Let’s get compassionate

To start, I’d like to thank the confused masses for sending in great questions over the past two weeks. So many people are wondering about so many things! The TLC Tip runs on alternate Fridays. Direct your anonymous queries to lauren.rosenthal@yale.edu and they’ll be answered in confidence. If you have a question not for print, let me know and I’ll get back to you.

Q. How do you get your roommates to not eat your food?

A. There’s an old saying in the Pacific Northwest, where I’m from. It goes like this: “Give your roommates food poisoning once? Shame on you. Give your roommates food poisoning twice, and they will never touch your shit again.”

Q. How do I tell if a panhandler is honest?

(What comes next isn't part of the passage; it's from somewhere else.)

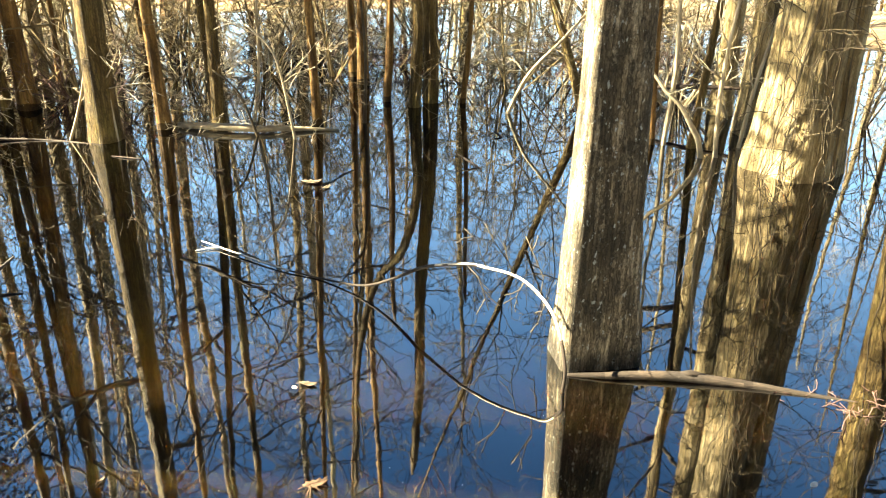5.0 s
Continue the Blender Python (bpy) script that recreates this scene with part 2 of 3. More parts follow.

A. WHOA. This question makes me squirm on the inside, and it should make you squirm, too. This summer, I had an awkward, completely unintended face-off with a man who sat on the curb outside my chi-chi neighborhood grocery store in Pittsburgh and asked passers-by for money. Most people ignored him as they walked by. As I entered the store one night, he asked me for money and I looked up and met his gaze. He yelled at me that I had no right to look into his eyes: “You look down at the ground! Don’t you glance at me! Look away!” People walking by stopped and stared. I was pretty shaken. It wasn’t my intention — and I assume it’s not yours — to make any panhandler feel like furniture as they stand on the street. With everyone’s gaze on me, wondering what the hell I did to make this man give me the tongue-lashing he did, I started to get an idea of how he felt when total strangers viewed him so dispassionately. Then, I went inside and cried a little in the frozen food aisle. Short answer is that it’s not up to you to judge whether a panhandler is honest, or whether they really need the money. If someone’s out on the street asking for change, treat them like a human being — not like they’re on trial.

Q. Up until the beginning of this year, my schedule moved like a runaway freight train en route to the gates of Hell. I was a “full-time student,” had a 50-plus hour weekly commitment and was, all the while, searching for gainful employment. But now all that is over and I know precisely what I’ll be doing when I graduate. What should define the last leg of my Yale career and motivate me to stop getting out of bed at 2:30 p.m. every day?

A. It sounds like your body is now engaged in a frantic campaign to recover the 10 years you took off your life with your schedule. What the hell were you even doing? Drug running? Domestic surveillance? Online poker? Porn? Speculation aside, you’re also in a minor funk. That’s very fixable! You’ll be amazed at how much better you’ll feel if you go to sleep around the same time every night — midnight, 4 a.m., it doesn’t matter. Set your alarm to roust you at the same time every day. Even weekends. Life is hard, so fucking get used to it. You should try to create a happy morning ritual so you have something to look forward to upon waking. I like to listen to my go-to summertime playlist in the shower, and eat Kashi Heart to Heart while standing up in my kitchen. These are things I try not to allow myself to do on a regular basis, and now use as incentives. (I am so ready to be an adult, you guys don’t even know.) Structure your time well: Start using Gcal or iCal or if you’re me/a dinosaur, buy a real planner, and divide up your day into easily digestible chunks of studying and socialization. Sounds sad, but it will work. Your GPA is probably a negative number by now, so hop on the fast track to Phi Beta Kappa and start reading books again. You could also hang out with your friends, volunteer, and stop whining, because as much as I’d like to feel sorry for you, you have a job, and that means you and I are natural enemies.

Q. How do you survive Yale without going to class?

A. Holy skeeballs. Why don’t you ask the guy above?